Steel Mills in India Reversing Import Woes With Export Push
17 March 2017
India is set to become a net exporter of steel for the first time in four years, reversing a trend that saw domestic mills battling a flood of cheap imports, according to the Indian Steel Association. Shares of producers surged in Mumbai.
“This is a very positive development and it would indicate that the Indian steel industry is globally competitive in terms of quality and prices,” Sanak Mishra, the association’s secretary general, said by phone from New Delhi. The nation’s production is forecast to top 100 million metric tons in the fiscal year starting April 1 as the big producers commission more capacity and look to boost exports, he said.
Lured by a rebound in global product prices, mills including JSW Steel Ltd. and Steel Authority of India Ltd. are relying on the export market to soak up excess inventories after boosting output in anticipation of Prime Minister Narendra Modi’s infrastructure push.
“India is exporting so much steel purely because of poor demand in the domestic markets,” Goutam Chakraborty, an analyst at brokerage Emkay Global Financial Services Ltd., said by phone. Indian companies are benefiting from some trade barriers against China, he said.
Exports surged almost 78 percent in the 11 months to February to 6.6 million tons, while imports have plunged 39 percent to the same figure, according to Steel Ministry data. Output jumped 11 percent to 92 million tons amid consumption growth of 3.4 percent to 76.2 million tons, it said.
SAIL shares rose 5.4 percent to 63.30 rupees at 2:33 p.m. in Mumbai, while JSW Steel climbed 5.2 percent to 193 rupees and Tata Steel advanced 4.1 percent to 498.50 rupees.

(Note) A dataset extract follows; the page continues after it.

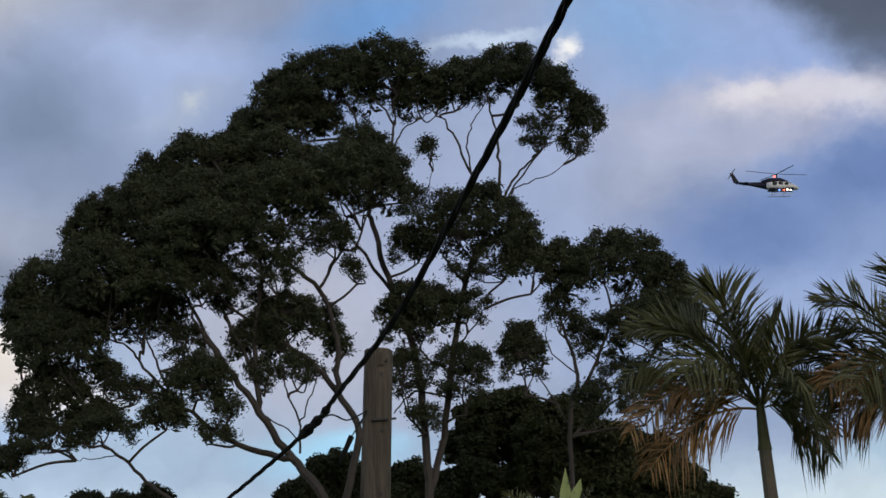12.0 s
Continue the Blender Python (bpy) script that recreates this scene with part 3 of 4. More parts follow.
class Tree:
    """A trunk with limbs, and a crown of leaf clumps carried by fans of twigs."""

    def __init__(self, name, az, dist, label, seed, leaf=GUMLEAF, size=(0.125, 0.042)):
        self.ob = thing(name, toward(az, 0, dist).xy.to_tuple() + (0,), -az, label, "tree", "trees")
        self.rng, self.wood, self.spots, self.leaf, self.size = np.random.default_rng(seed), bmesh.new(), [], leaf, size
        self.nodes, self.deep = [], []

    def limb(self, pts, r0, r1):
        pts = [Vector((x, self.rng.normal(0, 0.25) if i else 0.0, z)) for i, (x, z) in enumerate(pts)]
        line = bend(pts, 5)
        line = [q + Vector(self.rng.normal(0, 0.03, 3)) if 0 < i < len(line) - 1 else q for i, q in enumerate(line)]
        self.nodes += line
        tube(self.wood, line, r0 * 0.7, r1 * 0.75, 7)

    def dome(self, x, y, top, w, drop, thick, dense):
        """One layer of the crown: leaf tufts under a domed top, open towards its underside, on forking boughs."""
        rng = self.rng
        n = int(max(8, 42 * w * (0.5 + thick) * (1.0 if dense > 0.7 else 0.45 + 0.6 * dense)))
        ang, rad = rng.uniform(0, math.tau, n), np.sqrt(rng.uniform(0, 1, n))
        deep = rng.uniform(0, 1, n) ** (1.5 if dense > 0.7 else 1.0)
        deep[: n // 3] *= 0.15
        cx, cy = x + (w - 0.12) * rad * np.cos(ang), y + 0.75 * w * rad * np.sin(ang)
        lift = 0.1 * np.sin(cx * 4.1 + y) + 0.08 * np.sin(cx * 9.7 + 2 * y)
        cz = top - 0.17 + lift - drop * rad ** 2.9 - deep * (thick - 0.15) * (1 - 0.45 * rad ** 2)
        anchor = Vector((x + rng.normal(0, 0.15 * w), y * 0.7, top - drop * 0.3 - thick * rng.uniform(1.0, 1.25)))
        stem = min(self.nodes, key=lambda q: (q - anchor).length + 2.5 * max(0.0, q.z + 0.2 - anchor.z))
        mid = stem.lerp(anchor, 0.5) + Vector(rng.normal(0, 0.1, 3))
        tube(self.wood, bend([stem, mid, anchor], 4), 0.05, 0.036, 6)
        forks = []
        for k in range(max(3, int(2.6 * w))):
            i = int(rng.integers(n))
            fork = anchor.lerp(Vector((cx[i], cy[i], cz[i])), rng.uniform(0.45, 0.7)) + Vector(rng.normal(0, 0.1, 3))
            mid = anchor.lerp(fork, 0.5) + Vector(rng.normal(0, 0.08, 3))
            tube(self.wood, bend([anchor, mid, fork], 3), 0.034, 0.02, 5)
            forks.append(fork)
        for i in range(n):
            c = Vector((cx[i], cy[i], cz[i]))
            if i % 2 == 0 and self.leaf is GUMLEAF:
                fork = min(forks, key=lambda q: (q - c).length)
                mid = fork.lerp(c, 0.5) + Vector(rng.normal(0, 0.07, 3))
                tube(self.wood, [fork, mid, c], 0.016, 0.006, 4)
            k = int(rng.uniform(0.6, 1.3) * (95 if dense > 0.7 else 55 + 50 * dense))
            ball = rng.normal(size=(k, 3)) * (0.115, 0.115, 0.085)
            self.spots.append(ball + (cx[i], cy[i], cz[i]))
        if dense > 0.7:
            # coarse leafage in the depth of the layer
            m = int(150 * w * thick)
            ang, rad = rng.uniform(0, math.tau, m), np.sqrt(rng.uniform(0, 0.8, m))
            z = top - 0.3 - drop * rad ** 2.9 - rng.uniform(0.03, 0.62, m) * thick
            self.deep.append(np.stack([x + w * rad * np.cos(ang), y + 0.6 * w * rad * np.sin(ang), z], 1))

    def done(self):
        v, f = leaves(self.rng, np.concatenate(self.spots), *self.size)
        if self.deep:
            v2, f2 = leaves(self.rng, np.concatenate(self.deep), 0.3, 0.13)
            v, f = np.concatenate([v, v2]), np.concatenate([f, f2 + len(v)])
        part("trunk", self.wood, BARK, self.ob, "dark brown branching trunk")
        raw("crown", v.tolist(), f.tolist(), self.leaf, self.ob, "dark olive leaves in rounded clumps")


gum = Tree("gum_tree", 41.16, 60.0, "tall spreading gum tree with dark umbrella-like leaf clumps", 3)
gum_two = Tree("gum_tree", 44.53, 63.0, "tall gum tree with a high crown on bare forks", 4)
gum_three = Tree("gum_tree", 46.9, 63.0, "smaller gum tree beside the tall gums", 5)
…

Top producer SAIL aims to double exports next fiscal year, the company said March 1. It exported 682,000 tons in the April-February period, with shipments last month climbing to the best in a decade. Exports from JSW Steel, the second-biggest mill, have been as much as 26 percent of sales in the July-December period, according to the Mumbai-based producer.
It’s a sharp contrast to a year ago, when India was inundated with cheap supplies from China, the biggest producer and exporter, with the country importing a record 11.7 million tons in 2015-16. The government initiated a number of trade measures such as a floor price on shipments, safeguard taxes and anti-dumping duties to stem the inflow.
The nation is expected to have balanced imports and exports this year, said Mishra. India remains a key steel consuming country and the local market, which is forecast to grow at 5 percent next year, will still be the main destination for its producers, he said. He didn’t provide specific forecasts for 2017-18.